I absolutely loved this post. I loved the story you told about faith and not fearing death and the connections you made through this learning experience...

this is my dream of homelearning too...jude is not quite 4 but we already have some of these forays...they just are not quite as long yet.

Laurie said...

What a lovely post! Isn't learning wonderful? Thank you so much for posting the Youtube link. I don't miss all the garbage, not having television, but then I do miss out on some stories worth hearing about. So thanks for that!

Unknown said...

Sorry, I have a fear of flying despite years of taking trips nationally and internationally, so I can't help you there other than to not comment in such a way as to increase your own fear! But, I can relate to daughters that have abilities outside my own realm of comfort. My oldest is adopted and so is wired in her own unique way. And like your girls , she loves science AND words! We sent her to a private classical school and it was a perfect fit for her. Now she is graduating and I can't believe time has flown so fast! She has dreams that I would never have considered because of my own limitations. It will be interesting to see where God leads her! (I have to be brave, too!).

Sharon said...

I fall in love with Homeschooling each time I read one of your posts... When my Little Man is ready, I'll have these books waiting for him!

Country Girl said...

Sweet post as always. I have always dreamed of homeschooling but my husband has never been on board. So instead I supplement the children in my own way. Maybe some day....

Dawn Suzette said...

This is awesome June! So fun to hear about your days... we go on so many daily journeys too.
Let me know if you find out how to let her take flight... I think I too am going to be in for a bit of an adventure ahead!

farmama sara said...

What an incredibly lovely post June! I love hearing about your homeschool journey! What a good good journey it is! Thanks for the wonderful links here! I wish you all the best with your beautiful girls....may all their dreams come true!
sending love from (snowy) colorado,

tara said...

june, what a lovely post! in recent moments of homeschooling doubts, posts like this make all of the difference. we do soar with our days, don't we? this life we have chosen is indeed magical, and i feel so lucky to have stumbled upon mamas like you here in blogland. take care, stay cozy, keep on!

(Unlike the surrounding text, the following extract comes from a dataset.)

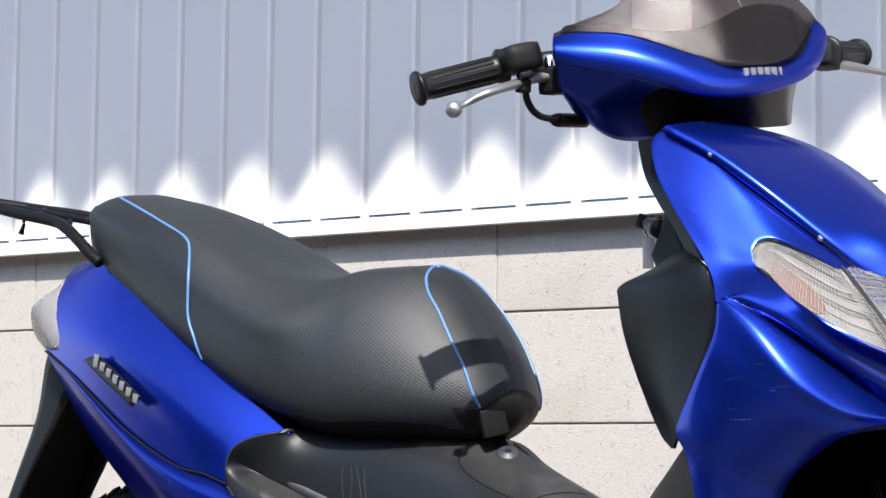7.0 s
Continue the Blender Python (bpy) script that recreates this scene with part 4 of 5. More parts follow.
# steering neck, key and lock
part("steering_neck", tube([(0.99, 0, 0.92), (1.03, 0, 0.82)], [0.05, 0.06], n=12, sides=24), DARK, scooter, "black steering neck cover")
trim_rows = [[(1.004, -0.115, 0.872), (1.010, -0.120, 0.859), (1.040, -0.145, 0.822), (1.073, -0.160, 0.787), (1.103, -0.170, 0.756), (1.124, -0.178, 0.732)],
             [(1.032, -0.120, 0.873), (1.039, -0.130, 0.853), (1.077, -0.158, 0.813), (1.107, -0.172, 0.781), (1.134, -0.182, 0.752), (1.157, -0.190, 0.718)]]
part("shield_trim", shell(trim_rows, 8, 30, thick=0.006), SATIN, scooter, "black edge trim", bevel=0.001)
lock_cyl = part("ignition_panel", shell([[(1.058, -0.130, 0.785), (1.078, -0.140, 0.764), (1.099, -0.150, 0.738)], [(1.039, -0.120, 0.758), (1.059, -0.130, 0.744), (1.078, -0.140, 0.726)], [(1.025, -0.115, 0.738), (1.033, -0.120, 0.729), (1.046, -0.130, 0.718)]], 12, 12, thick=0.02), DARK, scooter, "black ignition lock panel")
part("ignition_lock", tube([(1.038, -0.115, 0.766), (1.012, -0.095, 0.773), (0.995, -0.082, 0.778)], [0.011, 0.010, 0.008], n=8, sides=18), PLASTIC, lock_cyl, "grey ignition lock")
key = part("key", box((0.026, 0.006, 0.016), pose(*(0.990, -0.080, 0.779), 0, 25, 10), 0.002), DARK, None)
tagged(key, "black ignition key with a pale tag hanging in the lock", "key")
part("key_bow", tube([(0.983, -0.080, 0.783), (0.996, -0.080, 0.781), (1.008, -0.080, 0.782)], 0.007, n=10), DARK, key)
part("key_ring", tube([(0.986, -0.080, 0.774), (0.988, -0.080, 0.767), (0.991, -0.080, 0.761)], 0.002, n=8), CHROME, key)
part("key_tag", box((0.013, 0.0015, 0.036), pose(*(0.992, -0.080, 0.744), 0, 0, 40), 0.0005), BEIGE, key, "pale plastic key tag")

# front: arch liner, fork, mudguard and wheel, turned a little to its right
STEER = pose(1.275, 0, 0.215, 0, 0, -15)


def arc_shell(radius, start, end, half, n=24, thick=0.004, crown=0.0, edge=0.0, outward=True):
    """A curved sheet round a wheel's axle (the y axis), from one angle to another."""
    rows = []
    for i in range(9):
        t = radians(start + (end - start) * i / 8)
        r = radius
        rows.append([(math.cos(t) * (r - drop), y, math.sin(t) * (r - drop)) for y, drop in [(-half, crown + edge), (-half * 0.8, crown * 0.6), (-half * 0.4, crown * 0.15), (0, 0), (half * 0.4, crown * 0.15), (half * 0.8, crown * 0.6), (half, crown + edge)]])
    return shell(rows, n, 20, thick, out=(0, 0, 1))


# black plastic of the arch, coloured darker still to paint its shade
part("arch_side", shell([[(1.138, 0.130, 0.531), (1.232, 0.130, 0.534), (1.319, 0.130, 0.528)], [(1.143, 0.130, 0.477), (1.226, 0.130, 0.479), (1.290, 0.130, 0.481)], [(1.149, 0.130, 0.385), (1.212, 0.130, 0.401), (1.264, 0.130, 0.434)]], 10, 10), SHADE_BLACK, scooter, "black inner side of the wheel arch, shade painted in")
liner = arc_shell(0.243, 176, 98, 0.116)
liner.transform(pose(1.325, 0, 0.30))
part("arch_liner", liner, SHADE_BLACK, scooter, "black wheel arch liner, shade painted in")
guard = arc_shell(0.236, 168, 20, 0.062, 30, crown=0.03, edge=0.035)
guard.transform(STEER)
part("front_mudguard", guard, BLUE, scooter, "glossy metallic blue front mudguard", bevel=0.001)
for side in (-1, 1):
    top = STEER @ Vector((-0.175, side * 0.064, 0.40))
    mid = STEER @ Vector((-0.088, side * 0.064, 0.21))
    low = STEER @ Vector((0.0, side * 0.064, 0.0))
    fork = part("fork_leg", tube([mid, low], [0.022, 0.019], n=14, sides=20), FORK, scooter, "silver painted fork leg")
    part("fork_collar", tube([mid + (mid - low).normalized() * -0.042, mid + (mid - low).normalized() * -0.004, mid + (mid - low).normalized() * 0.008], [0.0232, 0.0245, 0.0235], n=12, sides=24), MUFFLER, fork, "black fork sleeve")
    part("stanchion", tube([mid, top], 0.0145, n=10, sides=16), CHROME, fork, "chrome fork stanchion")
    part("guard_bolt", lathe([(0, 0.006), (0.006, 0.006), (0.008, 0.0), (0.008, -0.004)], STEER @ pose(-0.045, side * 0.085, 0.12, 90, 0, 0), 12), ALLOY, fork)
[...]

Colleen - the AmAzINg Mrs. B said...

This is such a beautiful memory..for the girls, for you and now youhave shared it with us - and we all are pleased :-)

Your family is amazing and the epitomy of what parents..REAL parents, not only involved in, but committed to their children's edcuatioon and raising competant, strong and beautiful cisizens of our thank you :-)

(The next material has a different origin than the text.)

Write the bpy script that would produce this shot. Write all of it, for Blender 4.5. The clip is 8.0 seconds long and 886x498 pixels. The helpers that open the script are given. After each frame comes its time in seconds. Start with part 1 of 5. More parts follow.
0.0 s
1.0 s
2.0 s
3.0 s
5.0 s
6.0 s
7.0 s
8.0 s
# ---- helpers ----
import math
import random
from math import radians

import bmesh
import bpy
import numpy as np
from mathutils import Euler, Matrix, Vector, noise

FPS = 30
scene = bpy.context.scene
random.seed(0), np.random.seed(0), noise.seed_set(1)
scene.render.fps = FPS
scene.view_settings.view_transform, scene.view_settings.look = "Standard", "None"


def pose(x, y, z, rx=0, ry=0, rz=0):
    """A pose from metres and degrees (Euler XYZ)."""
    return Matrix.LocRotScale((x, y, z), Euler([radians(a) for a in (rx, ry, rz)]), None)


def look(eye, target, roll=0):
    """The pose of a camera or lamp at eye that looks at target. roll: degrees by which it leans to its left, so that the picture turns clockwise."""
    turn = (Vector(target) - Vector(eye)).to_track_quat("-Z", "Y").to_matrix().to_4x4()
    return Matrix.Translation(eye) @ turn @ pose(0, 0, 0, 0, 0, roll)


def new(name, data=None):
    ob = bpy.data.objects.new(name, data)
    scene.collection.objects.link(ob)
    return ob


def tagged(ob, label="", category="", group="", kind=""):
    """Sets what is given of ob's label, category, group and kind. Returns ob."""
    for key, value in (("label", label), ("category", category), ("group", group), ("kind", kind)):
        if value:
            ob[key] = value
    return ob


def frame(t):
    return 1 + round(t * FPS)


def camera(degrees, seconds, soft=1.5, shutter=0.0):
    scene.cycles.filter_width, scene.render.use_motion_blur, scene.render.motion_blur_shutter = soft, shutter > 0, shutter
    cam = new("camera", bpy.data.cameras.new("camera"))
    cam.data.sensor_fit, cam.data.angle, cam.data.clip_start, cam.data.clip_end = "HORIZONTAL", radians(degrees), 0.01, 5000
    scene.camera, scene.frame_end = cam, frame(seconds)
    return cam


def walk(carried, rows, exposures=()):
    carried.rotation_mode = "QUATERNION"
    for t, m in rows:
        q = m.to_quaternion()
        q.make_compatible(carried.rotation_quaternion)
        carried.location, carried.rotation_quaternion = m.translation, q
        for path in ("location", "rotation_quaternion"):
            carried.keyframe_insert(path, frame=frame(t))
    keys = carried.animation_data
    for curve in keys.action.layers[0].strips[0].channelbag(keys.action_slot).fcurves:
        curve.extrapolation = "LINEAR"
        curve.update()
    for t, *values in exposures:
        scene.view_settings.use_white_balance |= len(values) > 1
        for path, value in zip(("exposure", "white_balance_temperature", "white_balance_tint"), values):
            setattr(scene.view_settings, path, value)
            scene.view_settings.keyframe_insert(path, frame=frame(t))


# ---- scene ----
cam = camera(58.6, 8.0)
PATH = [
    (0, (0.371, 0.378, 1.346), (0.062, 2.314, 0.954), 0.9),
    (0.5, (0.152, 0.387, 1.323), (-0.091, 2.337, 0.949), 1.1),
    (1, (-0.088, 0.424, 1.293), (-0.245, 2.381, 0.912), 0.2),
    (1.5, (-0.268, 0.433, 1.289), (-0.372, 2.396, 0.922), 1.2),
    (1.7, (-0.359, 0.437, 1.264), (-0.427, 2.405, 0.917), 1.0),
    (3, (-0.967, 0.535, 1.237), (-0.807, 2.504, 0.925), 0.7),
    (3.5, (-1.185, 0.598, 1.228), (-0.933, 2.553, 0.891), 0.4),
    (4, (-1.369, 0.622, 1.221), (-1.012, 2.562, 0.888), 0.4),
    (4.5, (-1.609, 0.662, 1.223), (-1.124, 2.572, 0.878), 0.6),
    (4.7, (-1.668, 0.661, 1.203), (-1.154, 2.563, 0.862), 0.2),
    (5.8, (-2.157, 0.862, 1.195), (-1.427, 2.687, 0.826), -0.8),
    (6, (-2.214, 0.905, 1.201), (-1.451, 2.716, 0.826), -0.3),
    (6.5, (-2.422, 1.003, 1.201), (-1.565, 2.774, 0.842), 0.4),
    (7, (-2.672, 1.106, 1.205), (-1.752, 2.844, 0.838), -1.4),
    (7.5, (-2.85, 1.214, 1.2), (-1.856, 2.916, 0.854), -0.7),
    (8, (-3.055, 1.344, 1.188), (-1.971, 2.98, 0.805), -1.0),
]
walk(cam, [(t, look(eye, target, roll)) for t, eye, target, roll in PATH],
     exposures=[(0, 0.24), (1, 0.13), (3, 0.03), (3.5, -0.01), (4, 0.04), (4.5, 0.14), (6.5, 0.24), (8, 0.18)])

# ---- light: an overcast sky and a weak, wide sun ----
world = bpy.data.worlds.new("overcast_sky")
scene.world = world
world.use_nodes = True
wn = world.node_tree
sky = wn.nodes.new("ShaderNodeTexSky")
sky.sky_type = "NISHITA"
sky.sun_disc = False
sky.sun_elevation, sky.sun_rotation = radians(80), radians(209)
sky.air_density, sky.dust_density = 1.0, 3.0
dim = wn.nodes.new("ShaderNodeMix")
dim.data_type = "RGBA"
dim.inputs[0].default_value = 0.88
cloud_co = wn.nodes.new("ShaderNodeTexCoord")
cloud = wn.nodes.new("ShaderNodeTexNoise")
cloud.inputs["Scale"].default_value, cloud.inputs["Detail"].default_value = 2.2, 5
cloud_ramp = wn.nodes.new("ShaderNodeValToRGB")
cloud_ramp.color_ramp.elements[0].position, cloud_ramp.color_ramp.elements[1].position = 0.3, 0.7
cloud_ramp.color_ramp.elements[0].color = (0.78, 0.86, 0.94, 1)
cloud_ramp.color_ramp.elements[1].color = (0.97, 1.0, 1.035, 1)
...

Colleen - the AmAzINg Mrs. B said...

...and obviouisly, MY parents should have taught me spelling...or at least... editing. LOL

Garden Girl said...

This is so fantastic... I am all inspired to read the Archimedes book and do the Mystery Class with my boys.

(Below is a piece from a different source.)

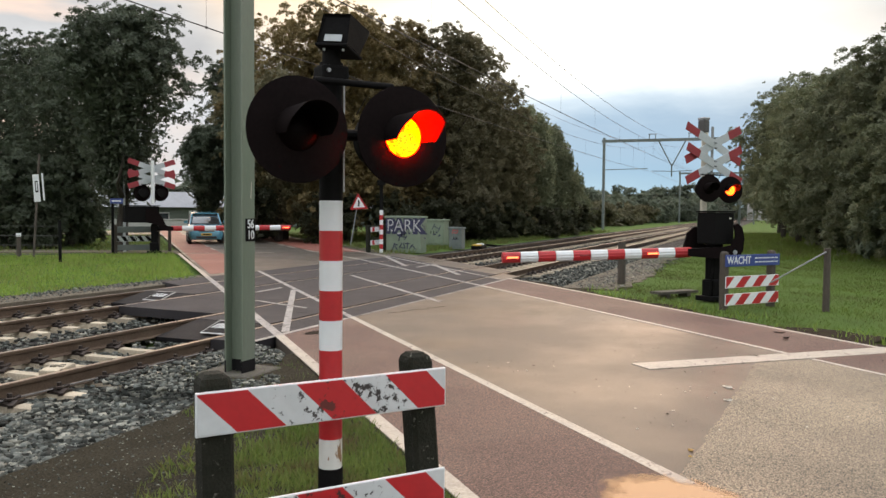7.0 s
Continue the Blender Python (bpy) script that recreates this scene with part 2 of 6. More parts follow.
M = {}
M["asphalt"] = road_surface("smooth_damp_asphalt", (0.080, 0.066, 0.049), (0.058, 0.049, 0.037), 0.54, 0.36, 90, 0.18, 0.45, (0.050, 0.042, 0.036))
M["asphalt_rough"] = road_surface("coarse_asphalt", (0.265, 0.218, 0.145), (0.092, 0.077, 0.054), 0.60, 0.46, 85, 0.9, 1.25)
M["red"] = road_surface("red_cycle_asphalt", (0.108, 0.054, 0.040), (0.068, 0.036, 0.027), 0.70, 0.55, 75, 0.5, 1.05)
M["deck"] = surface("rubber_crossing_deck", (0.034, 0.032, 0.034), 0.75, other=(0.021, 0.020, 0.022), scale=1.2, fine=70, bump=0.3, spec=0.28)
# more saturated red for the lanes beyond the crossing
M["red_far"] = road_surface("more_saturated_red_asphalt", (0.24, 0.085, 0.058), (0.17, 0.062, 0.044), 0.65, 0.55, 60, 0.3)
M["paint"] = surface("worn_road_paint", (0.40, 0.37, 0.31), 0.5, other=(0.29, 0.26, 0.22), scale=3, fine=40, bump=0.15, spots=(0.13, 0.11, 0.10), spot_scale=9, spot_at=0.60)
M["paint_deck"] = surface("rubbed_off_road_paint", (0.34, 0.33, 0.31), 0.6, other=(0.20, 0.19, 0.18), scale=4, fine=40, bump=0.1, spots=(0.055, 0.052, 0.052), spot_scale=7, spot_at=0.56)
M["soil"] = surface("soil_and_turf", (0.070, 0.125, 0.024), 0.95, spec=0.1, other=(0.055, 0.090, 0.022), scale=0.7, fine=25, bump=0.6, dist=0.03)
M["sand"] = surface("trodden_sandy_path", (0.050, 0.044, 0.031), 0.95, other=(0.028, 0.025, 0.017), scale=1.8, fine=70, bump=0.9, dist=0.02, grit=0.55, spots=(0.13, 0.115, 0.09), spot_scale=90, spot_at=0.66, spec=0.05)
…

You write so well, and describe the emotions we all go through so well. What a wonderful Mama you are!

sarah in the woods said...

This was such a wonderful inspiring post. We (or maybe just I) have been in such a homeschooling slump lately. Thanks for all the great links and suggestions and a beautiful picture of learning together.

Heather said...

This post speaks everything that is good and beautiful about homeschooling. Thank you for sharing this picture of your journey of learning with your children. They are beautiful girls!


p.s. in case you wonder who I am and how I got here, I posted on gardenweb, was replied to by tallclover (Tom on Vashon) and clicked through to your blog through his.